» **Work to be completed**
Please give the listing again, word for word, with nothing left out.

(Entries with animation source code)
>>>
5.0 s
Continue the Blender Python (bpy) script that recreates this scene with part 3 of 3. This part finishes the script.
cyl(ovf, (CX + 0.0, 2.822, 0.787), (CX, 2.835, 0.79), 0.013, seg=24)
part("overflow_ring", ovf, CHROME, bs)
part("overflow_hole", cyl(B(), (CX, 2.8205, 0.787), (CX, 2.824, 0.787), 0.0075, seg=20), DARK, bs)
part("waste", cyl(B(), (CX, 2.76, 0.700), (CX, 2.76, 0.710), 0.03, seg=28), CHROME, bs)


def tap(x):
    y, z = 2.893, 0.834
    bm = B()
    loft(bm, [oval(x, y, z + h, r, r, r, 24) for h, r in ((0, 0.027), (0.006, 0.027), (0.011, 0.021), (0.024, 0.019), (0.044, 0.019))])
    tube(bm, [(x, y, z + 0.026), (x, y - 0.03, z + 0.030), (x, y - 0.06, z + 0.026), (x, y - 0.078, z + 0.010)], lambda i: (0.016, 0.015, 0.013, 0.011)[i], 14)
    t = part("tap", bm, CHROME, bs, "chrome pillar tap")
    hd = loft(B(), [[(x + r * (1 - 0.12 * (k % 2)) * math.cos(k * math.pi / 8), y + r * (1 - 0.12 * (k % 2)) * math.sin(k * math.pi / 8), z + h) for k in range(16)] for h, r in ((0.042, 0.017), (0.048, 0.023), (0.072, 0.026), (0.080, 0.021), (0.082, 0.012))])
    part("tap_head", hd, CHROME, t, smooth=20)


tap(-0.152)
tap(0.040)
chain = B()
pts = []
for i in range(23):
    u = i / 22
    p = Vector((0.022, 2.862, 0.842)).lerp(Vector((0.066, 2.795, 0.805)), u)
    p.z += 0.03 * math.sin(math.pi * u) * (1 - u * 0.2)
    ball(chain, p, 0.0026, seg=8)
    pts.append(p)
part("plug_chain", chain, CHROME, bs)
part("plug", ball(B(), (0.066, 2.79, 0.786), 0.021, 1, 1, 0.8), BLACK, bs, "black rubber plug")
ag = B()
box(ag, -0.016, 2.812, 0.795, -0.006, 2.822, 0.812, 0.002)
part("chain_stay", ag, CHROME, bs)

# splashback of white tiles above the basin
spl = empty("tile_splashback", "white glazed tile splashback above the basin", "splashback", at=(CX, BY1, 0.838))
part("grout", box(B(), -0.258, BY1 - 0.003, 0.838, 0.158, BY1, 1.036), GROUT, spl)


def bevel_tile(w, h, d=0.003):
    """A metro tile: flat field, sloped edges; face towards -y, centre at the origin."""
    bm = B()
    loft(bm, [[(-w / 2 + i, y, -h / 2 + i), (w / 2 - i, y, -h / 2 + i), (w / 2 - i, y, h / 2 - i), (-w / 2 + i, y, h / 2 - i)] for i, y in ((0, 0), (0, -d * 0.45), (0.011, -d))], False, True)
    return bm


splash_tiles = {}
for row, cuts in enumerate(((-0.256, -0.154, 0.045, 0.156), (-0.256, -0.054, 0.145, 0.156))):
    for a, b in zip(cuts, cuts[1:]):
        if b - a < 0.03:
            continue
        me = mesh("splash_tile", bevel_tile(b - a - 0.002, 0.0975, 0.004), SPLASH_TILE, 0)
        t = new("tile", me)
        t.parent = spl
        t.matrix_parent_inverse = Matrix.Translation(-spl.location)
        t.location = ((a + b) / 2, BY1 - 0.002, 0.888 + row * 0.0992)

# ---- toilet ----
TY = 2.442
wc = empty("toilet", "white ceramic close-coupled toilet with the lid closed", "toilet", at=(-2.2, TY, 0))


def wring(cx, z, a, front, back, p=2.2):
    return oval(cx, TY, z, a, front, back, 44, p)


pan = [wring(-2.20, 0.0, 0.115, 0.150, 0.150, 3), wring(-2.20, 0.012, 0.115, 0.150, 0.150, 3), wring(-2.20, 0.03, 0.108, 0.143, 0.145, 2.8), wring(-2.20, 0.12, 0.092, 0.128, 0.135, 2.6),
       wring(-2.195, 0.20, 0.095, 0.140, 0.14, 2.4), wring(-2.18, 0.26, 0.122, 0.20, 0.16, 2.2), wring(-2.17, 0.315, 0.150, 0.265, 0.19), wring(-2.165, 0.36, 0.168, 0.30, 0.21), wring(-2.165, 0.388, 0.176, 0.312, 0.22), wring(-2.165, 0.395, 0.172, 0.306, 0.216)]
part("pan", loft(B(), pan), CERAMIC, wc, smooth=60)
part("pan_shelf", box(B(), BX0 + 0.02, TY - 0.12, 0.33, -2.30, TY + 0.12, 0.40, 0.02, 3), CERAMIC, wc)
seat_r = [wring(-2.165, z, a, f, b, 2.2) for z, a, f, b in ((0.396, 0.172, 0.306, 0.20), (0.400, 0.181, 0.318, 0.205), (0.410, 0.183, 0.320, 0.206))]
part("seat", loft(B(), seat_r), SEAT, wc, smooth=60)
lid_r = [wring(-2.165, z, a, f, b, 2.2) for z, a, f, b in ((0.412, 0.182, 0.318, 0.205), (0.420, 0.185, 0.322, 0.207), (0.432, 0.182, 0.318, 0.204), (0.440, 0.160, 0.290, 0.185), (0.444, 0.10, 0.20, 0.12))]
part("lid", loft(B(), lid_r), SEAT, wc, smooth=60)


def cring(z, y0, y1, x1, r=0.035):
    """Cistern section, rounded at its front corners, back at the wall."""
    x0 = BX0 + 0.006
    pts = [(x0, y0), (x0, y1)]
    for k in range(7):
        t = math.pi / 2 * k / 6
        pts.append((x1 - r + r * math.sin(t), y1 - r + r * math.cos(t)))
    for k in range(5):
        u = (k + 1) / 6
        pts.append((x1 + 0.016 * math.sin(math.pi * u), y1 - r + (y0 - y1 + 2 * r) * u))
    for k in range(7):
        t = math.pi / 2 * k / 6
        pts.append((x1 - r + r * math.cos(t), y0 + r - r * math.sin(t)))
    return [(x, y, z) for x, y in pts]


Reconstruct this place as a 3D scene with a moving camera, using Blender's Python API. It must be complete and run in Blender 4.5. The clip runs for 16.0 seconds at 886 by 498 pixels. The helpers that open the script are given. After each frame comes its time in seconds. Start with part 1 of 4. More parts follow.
<<<
» **Complete response**
5.0 s
Continue the Blender Python (bpy) script that recreates this scene with part 3 of 3. This part finishes the script.
cyl(ovf, (CX + 0.0, 2.822, 0.787), (CX, 2.835, 0.79), 0.013, seg=24)
part("overflow_ring", ovf, CHROME, bs)
part("overflow_hole", cyl(B(), (CX, 2.8205, 0.787), (CX, 2.824, 0.787), 0.0075, seg=20), DARK, bs)
part("waste", cyl(B(), (CX, 2.76, 0.700), (CX, 2.76, 0.710), 0.03, seg=28), CHROME, bs)


def tap(x):
    y, z = 2.893, 0.834
    bm = B()
    loft(bm, [oval(x, y, z + h, r, r, r, 24) for h, r in ((0, 0.027), (0.006, 0.027), (0.011, 0.021), (0.024, 0.019), (0.044, 0.019))])
    tube(bm, [(x, y, z + 0.026), (x, y - 0.03, z + 0.030), (x, y - 0.06, z + 0.026), (x, y - 0.078, z + 0.010)], lambda i: (0.016, 0.015, 0.013, 0.011)[i], 14)
    t = part("tap", bm, CHROME, bs, "chrome pillar tap")
    hd = loft(B(), [[(x + r * (1 - 0.12 * (k % 2)) * math.cos(k * math.pi / 8), y + r * (1 - 0.12 * (k % 2)) * math.sin(k * math.pi / 8), z + h) for k in range(16)] for h, r in ((0.042, 0.017), (0.048, 0.023), (0.072, 0.026), (0.080, 0.021), (0.082, 0.012))])
    part("tap_head", hd, CHROME, t, smooth=20)


tap(-0.152)
tap(0.040)
chain = B()
pts = []
for i in range(23):
    u = i / 22
    p = Vector((0.022, 2.862, 0.842)).lerp(Vector((0.066, 2.795, 0.805)), u)
    p.z += 0.03 * math.sin(math.pi * u) * (1 - u * 0.2)
    ball(chain, p, 0.0026, seg=8)
    pts.append(p)
part("plug_chain", chain, CHROME, bs)
part("plug", ball(B(), (0.066, 2.79, 0.786), 0.021, 1, 1, 0.8), BLACK, bs, "black rubber plug")
ag = B()
box(ag, -0.016, 2.812, 0.795, -0.006, 2.822, 0.812, 0.002)
part("chain_stay", ag, CHROME, bs)

# splashback of white tiles above the basin
spl = empty("tile_splashback", "white glazed tile splashback above the basin", "splashback", at=(CX, BY1, 0.838))
part("grout", box(B(), -0.258, BY1 - 0.003, 0.838, 0.158, BY1, 1.036), GROUT, spl)


def bevel_tile(w, h, d=0.003):
    """A metro tile: flat field, sloped edges; face towards -y, centre at the origin."""
    bm = B()
    loft(bm, [[(-w / 2 + i, y, -h / 2 + i), (w / 2 - i, y, -h / 2 + i), (w / 2 - i, y, h / 2 - i), (-w / 2 + i, y, h / 2 - i)] for i, y in ((0, 0), (0, -d * 0.45), (0.011, -d))], False, True)
    return bm


splash_tiles = {}
for row, cuts in enumerate(((-0.256, -0.154, 0.045, 0.156), (-0.256, -0.054, 0.145, 0.156))):
    for a, b in zip(cuts, cuts[1:]):
        if b - a < 0.03:
            continue
        me = mesh("splash_tile", bevel_tile(b - a - 0.002, 0.0975, 0.004), SPLASH_TILE, 0)
        t = new("tile", me)
        t.parent = spl
        t.matrix_parent_inverse = Matrix.Translation(-spl.location)
        t.location = ((a + b) / 2, BY1 - 0.002, 0.888 + row * 0.0992)

# ---- toilet ----
TY = 2.442
wc = empty("toilet", "white ceramic close-coupled toilet with the lid closed", "toilet", at=(-2.2, TY, 0))


def wring(cx, z, a, front, back, p=2.2):
    return oval(cx, TY, z, a, front, back, 44, p)


pan = [wring(-2.20, 0.0, 0.115, 0.150, 0.150, 3), wring(-2.20, 0.012, 0.115, 0.150, 0.150, 3), wring(-2.20, 0.03, 0.108, 0.143, 0.145, 2.8), wring(-2.20, 0.12, 0.092, 0.128, 0.135, 2.6),
       wring(-2.195, 0.20, 0.095, 0.140, 0.14, 2.4), wring(-2.18, 0.26, 0.122, 0.20, 0.16, 2.2), wring(-2.17, 0.315, 0.150, 0.265, 0.19), wring(-2.165, 0.36, 0.168, 0.30, 0.21), wring(-2.165, 0.388, 0.176, 0.312, 0.22), wring(-2.165, 0.395, 0.172, 0.306, 0.216)]
part("pan", loft(B(), pan), CERAMIC, wc, smooth=60)
part("pan_shelf", box(B(), BX0 + 0.02, TY - 0.12, 0.33, -2.30, TY + 0.12, 0.40, 0.02, 3), CERAMIC, wc)
seat_r = [wring(-2.165, z, a, f, b, 2.2) for z, a, f, b in ((0.396, 0.172, 0.306, 0.20), (0.400, 0.181, 0.318, 0.205), (0.410, 0.183, 0.320, 0.206))]
part("seat", loft(B(), seat_r), SEAT, wc, smooth=60)
lid_r = [wring(-2.165, z, a, f, b, 2.2) for z, a, f, b in ((0.412, 0.182, 0.318, 0.205), (0.420, 0.185, 0.322, 0.207), (0.432, 0.182, 0.318, 0.204), (0.440, 0.160, 0.290, 0.185), (0.444, 0.10, 0.20, 0.12))]
part("lid", loft(B(), lid_r), SEAT, wc, smooth=60)


def cring(z, y0, y1, x1, r=0.035):
    """Cistern section, rounded at its front corners, back at the wall."""
    x0 = BX0 + 0.006
    pts = [(x0, y0), (x0, y1)]
    for k in range(7):
        t = math.pi / 2 * k / 6
        pts.append((x1 - r + r * math.sin(t), y1 - r + r * math.cos(t)))
    for k in range(5):
        u = (k + 1) / 6
        pts.append((x1 + 0.016 * math.sin(math.pi * u), y1 - r + (y0 - y1 + 2 * r) * u))
    for k in range(7):
        t = math.pi / 2 * k / 6
        pts.append((x1 - r + r * math.cos(t), y0 + r - r * math.sin(t)))
    return [(x, y, z) for x, y in pts]


Reconstruct this place as a 3D scene with a moving camera, using Blender's Python API. It must be complete and run in Blender 4.5. The clip runs for 16.0 seconds at 886 by 498 pixels. The helpers that open the script are given. After each frame comes its time in seconds. Start with part 1 of 4. More parts follow.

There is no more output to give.